Nathan O’Reilly sunk his head in his hands, drawing them down his face as he absorbed the grim truth.
“I understand the need to evacuate. If we make this place Grand Central station, it will be found. Especially given our little war with the Tir’s people right now,” she said.
“The only other large, covert organization I know of who has the resources to help at all are the Tong, and they may not take the job, and even if they do, they don’t come cheap,” she said. “Especially when they know you’re desperate.”
“If it is a matter of debt—” Aeloo
l began.
“The Tong aren’t like the Darhel. They will not hold your debt at interest, or at least not for long. They couldn’t care less about politically controlling you, they just want money and power. Their own kind of power, not the Darhel’s. They want sufficient power and control to support and further their efforts to make money,” Cally told him. His expression was so bewildered that she thought she’d better at least sort of explain.
“It’s what they do,” she said. It was all the explanation she had without going into a lot of what would be xenopsych to the Indowy, and she wasn’t even sure it was possible for him to get his head around the concept, because all they had experience of in business was the Darhel.
“They are going to insist on being paid regular payments, sufficiently large to pay off the debt in a set period of time. No, don’t relax. Think human lifespan without rejuv. I am almost certain they will not take a debt schedule that takes more than thirty years to pay off completely.”
The alien looked shocked and even a little offended, and Cally couldn’t help thinking “welcome to the real world.” Even the Indowy Aelool tended to assume it was humanity’s job to understand the minds of the Galactics and adjust to them, rather than each Galactic race having an equal need to understand humans. They looked down on what they thought of as vicious, primitive omnivores, and then got surprised whenever it came back to bite them in the ass. Despite the gravity of the situation, Cally couldn’t help but take small satisfaction in that.

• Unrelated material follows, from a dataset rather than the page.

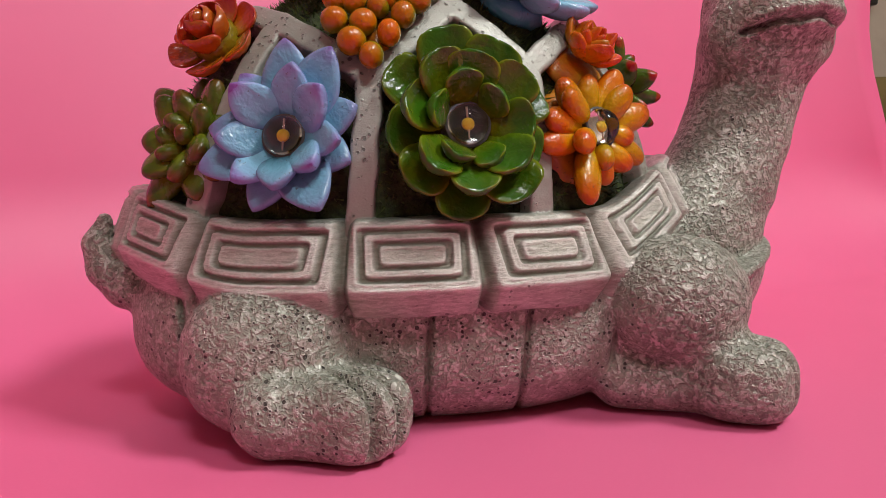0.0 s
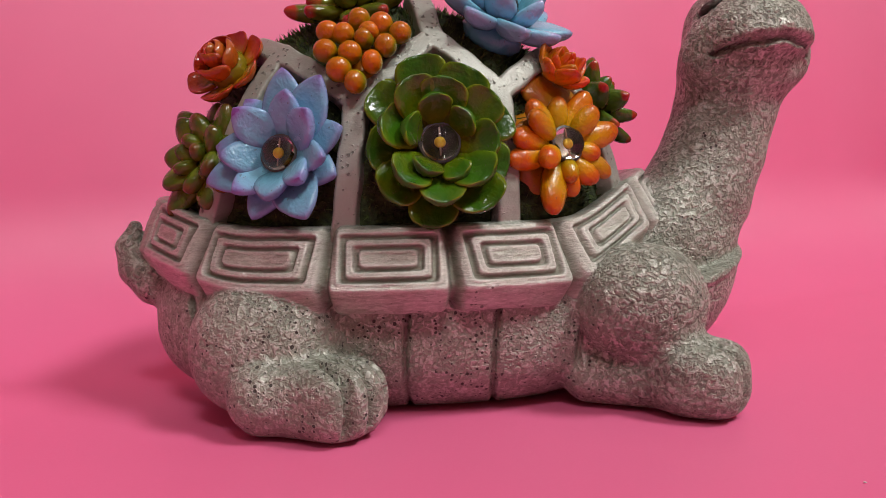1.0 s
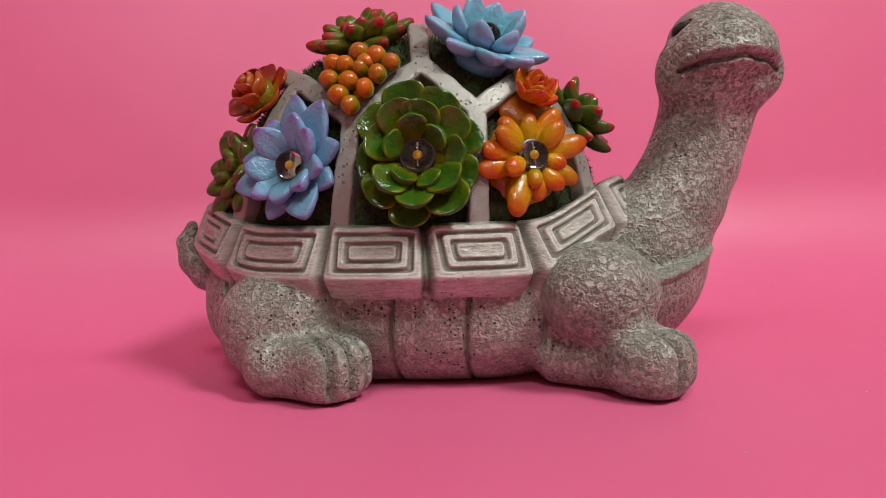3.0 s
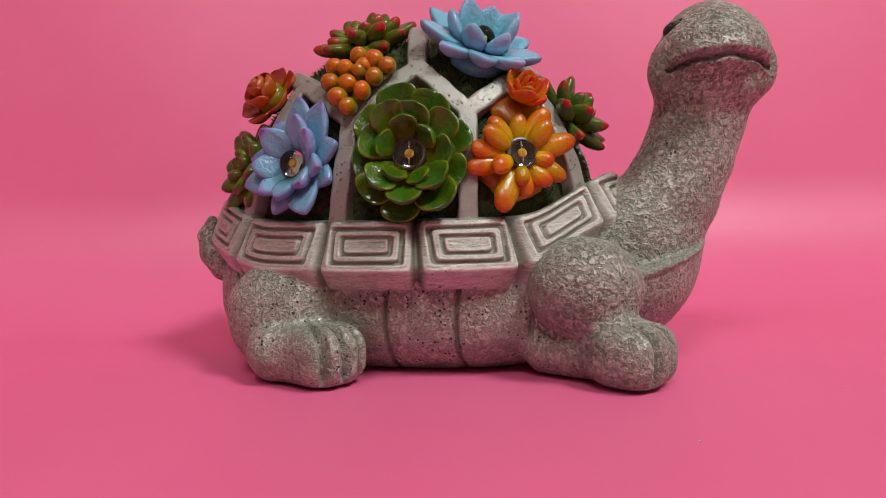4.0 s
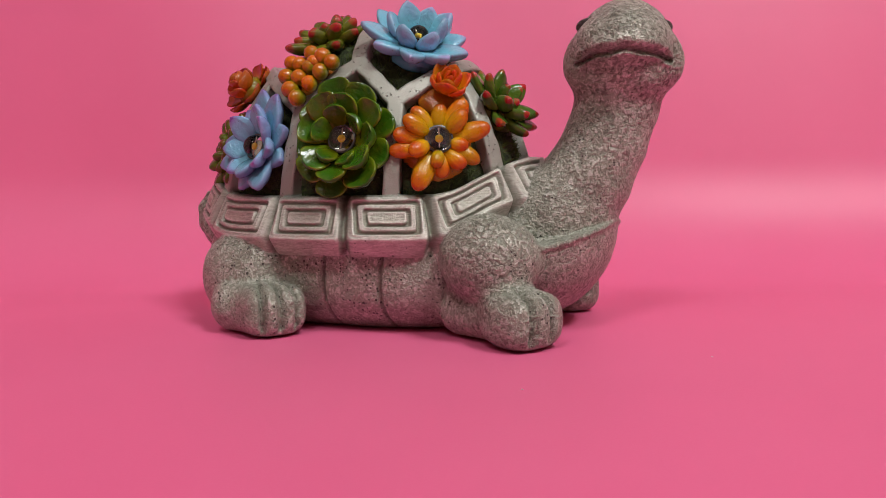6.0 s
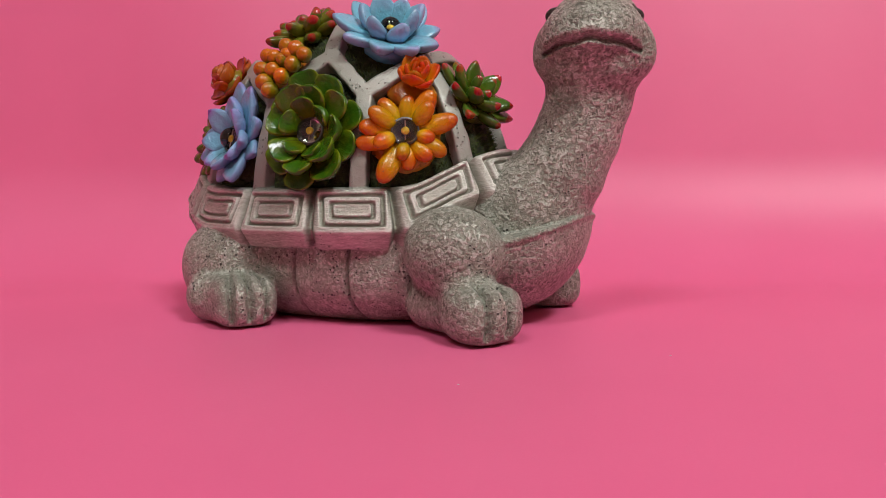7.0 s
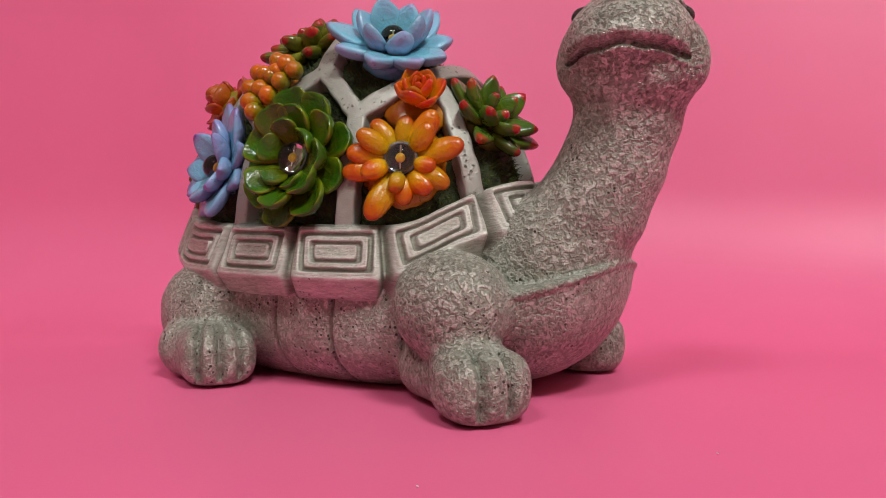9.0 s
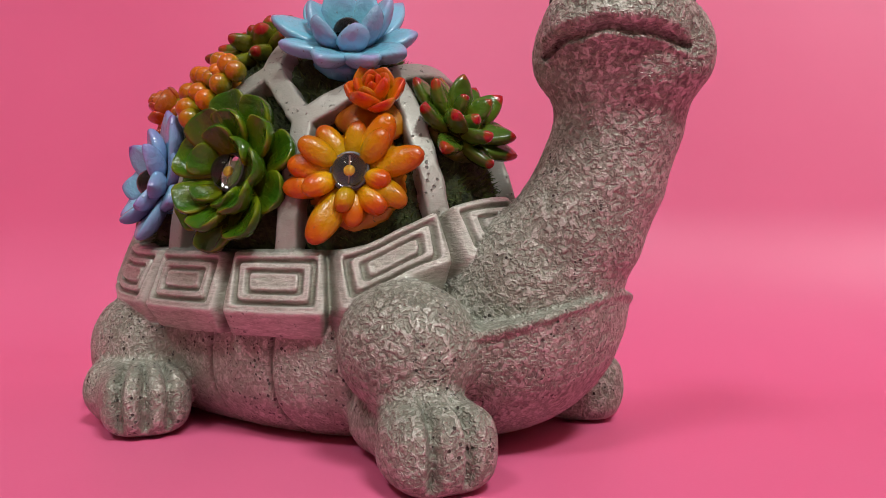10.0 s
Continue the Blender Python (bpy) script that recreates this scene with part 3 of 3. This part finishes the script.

“I might could negotiate something,” she said. “I don’t know what, I don’t know how much, and I don’t even know if. Michelle was right about one thing, though. Our vital interests are at stake here. I know I’ve got negotiating power for the refugees. Do I have it for you?” She looked at O’Reilly and Aelool in turn, ensuring their agreement. Her buckley was recording nonverbal gestures of assent, anyway. She didn’t strictly need them to say it out loud as long as they were clear.